Scouting for turkeys off the roost

3 Mistakes to Avoid While Scouting for Turkeys

Legendary Whitetails 4.1.2016

1. Leave your calls at home

This is no time to educate the turkeys on your hunting property.  Wild turkeys are smart and they catch on to fake calls quickly, especially if you’re not an expert caller.  It’s best to scout in silence and observe with a good pair of binoculars from a distance.  There is one call that you can use, however, and that is a locator call – be it an owl hoot, coyote howl, or a crow call.

During spring, toms are fired up and they will respond to just about any loud noise that excites them.  This type of response is known as a shock gobble and is very useful for locating a tom, while not enticing him to come over for a visit – making it a perfect turkey scouting tool.

2. Don’t get too close

Turkeys are much easier to scout than deer for several reasons – the biggest being that they are awake during the day and sleep during the night.  There’s no messing around with patterning nocturnal turkeys!  Secondly, they love to hang out in the open for long periods of time. Both of these habits make turkeys easy to scout from a distance.  Glass fields or strutting areas from the truck or from afar and make mental notes on where and when to be set up.
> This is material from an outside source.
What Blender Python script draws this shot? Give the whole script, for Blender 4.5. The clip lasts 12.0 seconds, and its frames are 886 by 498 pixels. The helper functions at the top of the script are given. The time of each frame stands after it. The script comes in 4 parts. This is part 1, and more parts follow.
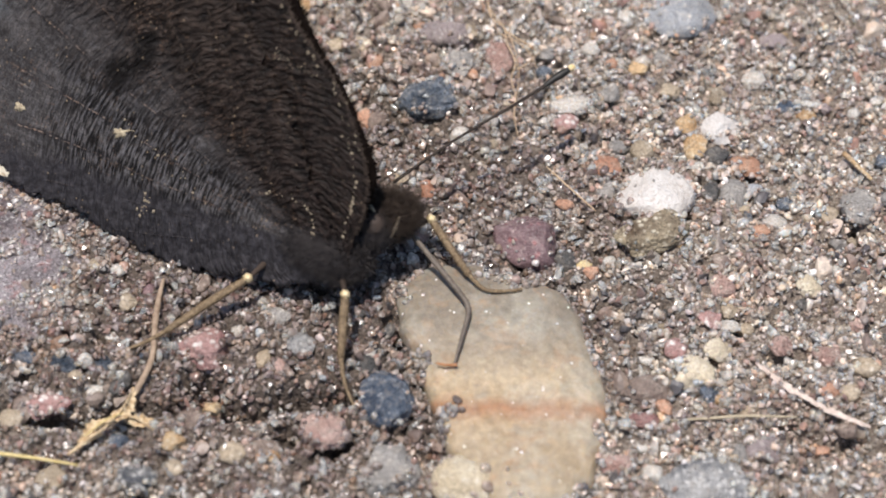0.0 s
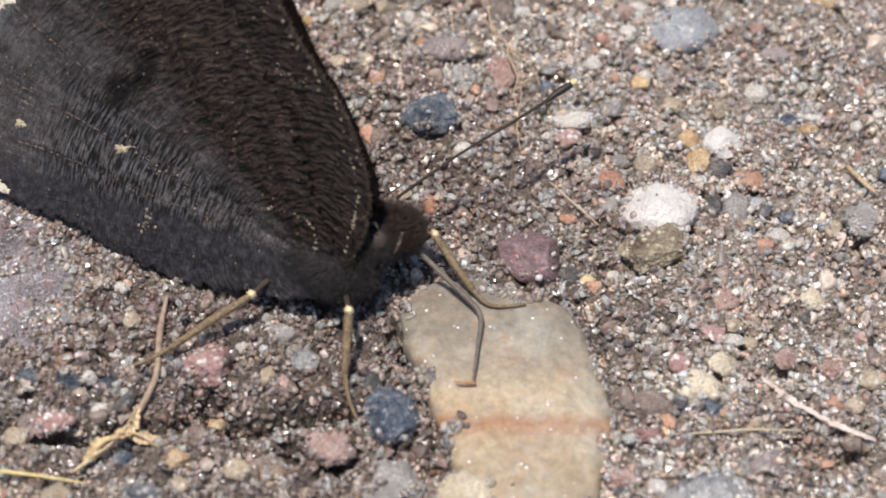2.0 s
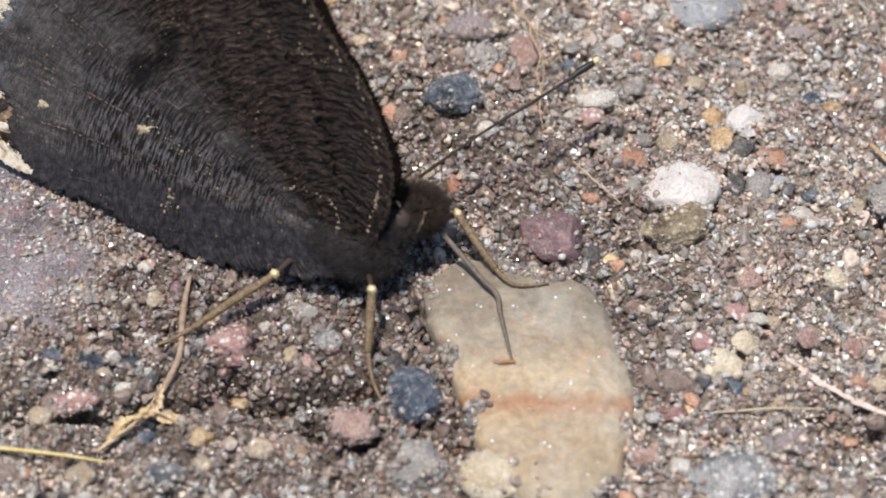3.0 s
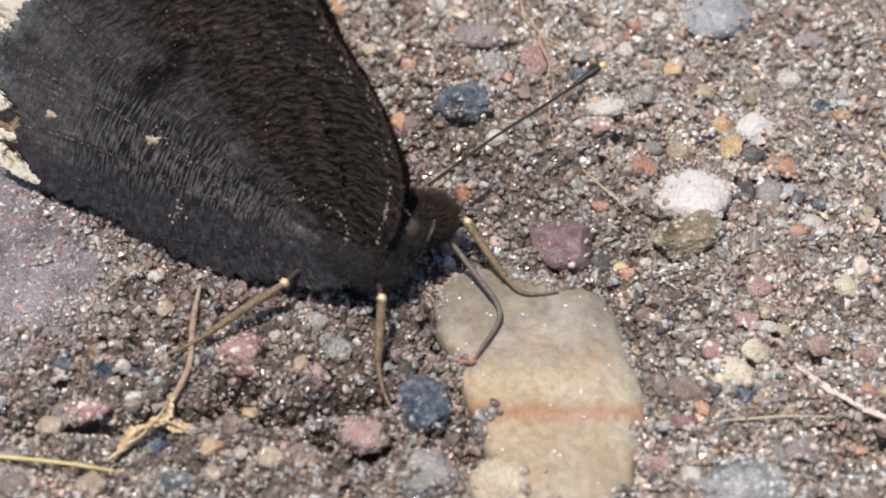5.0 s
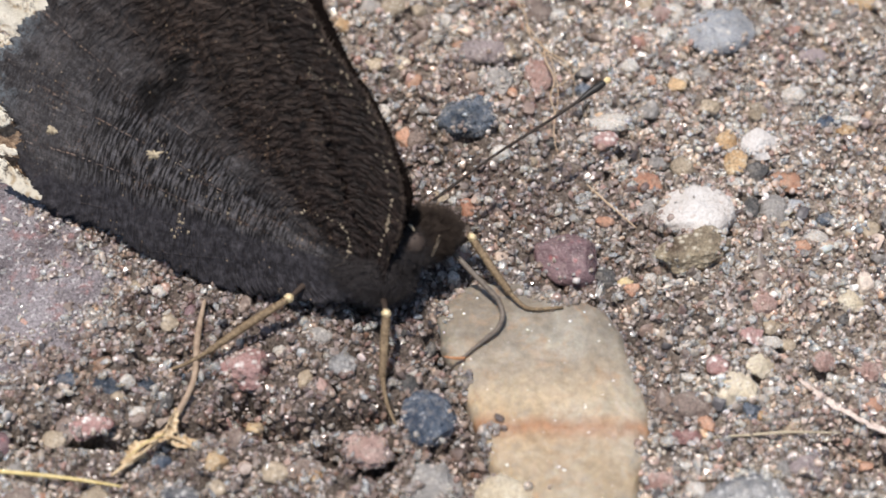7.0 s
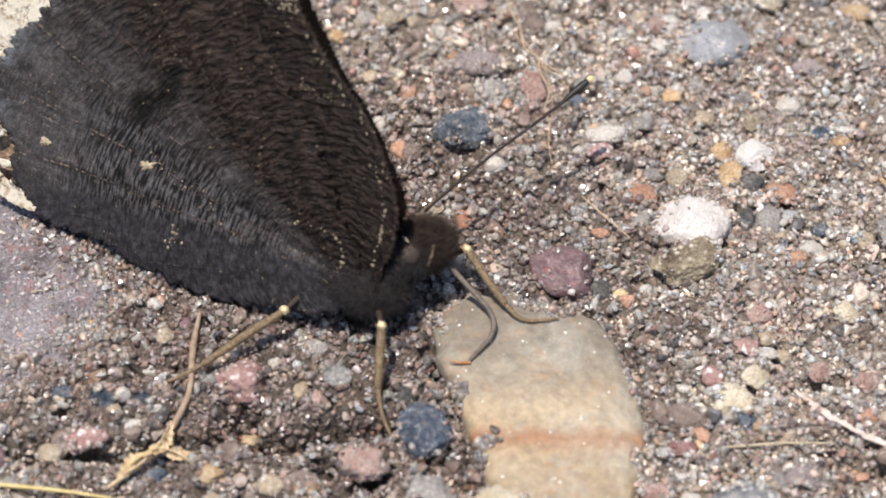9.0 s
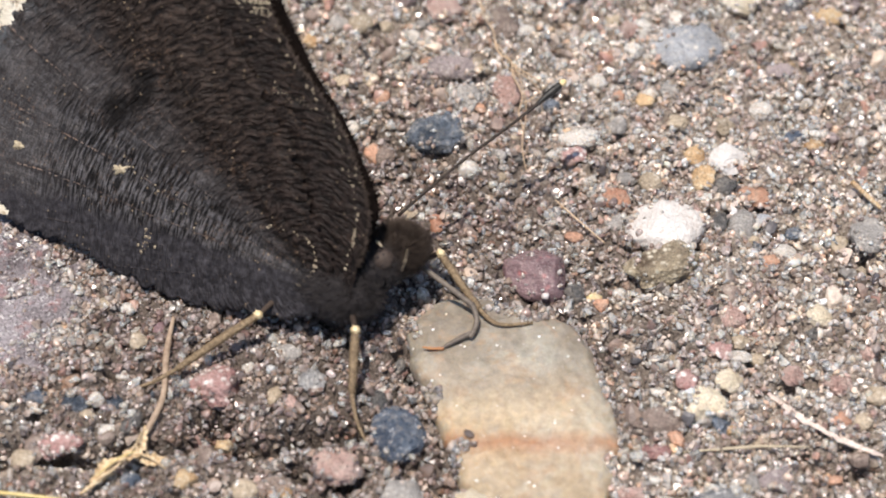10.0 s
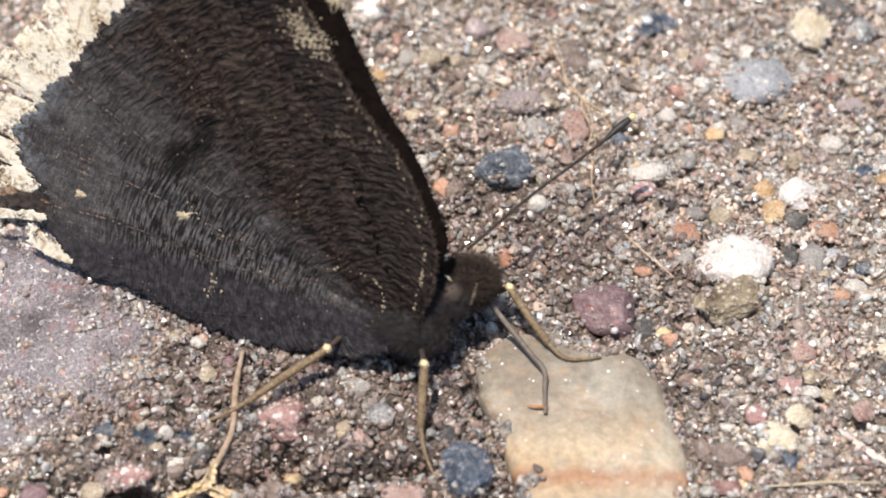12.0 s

Turkeys through a spotting scopeA spotting scope is the perfect tool for scouting turkeys from a distance.

If you don’t have any open areas to watch, you can still scout from a distance.  This is a pretty typical scenario for turkey hunters in wooded country.  Whether you’re hunting the bottomlands of Mississippi or the Ozarks of Missouri, you should learn to scout with your ears.  Set up at sunrise on a high point where you can hear a long way and just listen – the gobblers will tell you right where they are.

3. Don’t scout too early

I’m not saying that you shouldn’t be out scouting early and enjoying the great outdoors after a long winter, but rather to throw some words of caution your way.  If you want to scout for turkeys a month before the season, that’s fine . . . just be aware that what you’re seeing now will likely not hold much merit come hunting season.  If you scout turkeys all the way up to your season that’s one thing, it’s another to see turkeys in a field every day during early March and think that’s where you need to be in April.

Pre-season turkey scouting is best done the week or two leading up to your season.  This is because turkeys change their patterns dramatically from winter to spring.  Simply put, you want the most recent information when it comes to turkey hunting.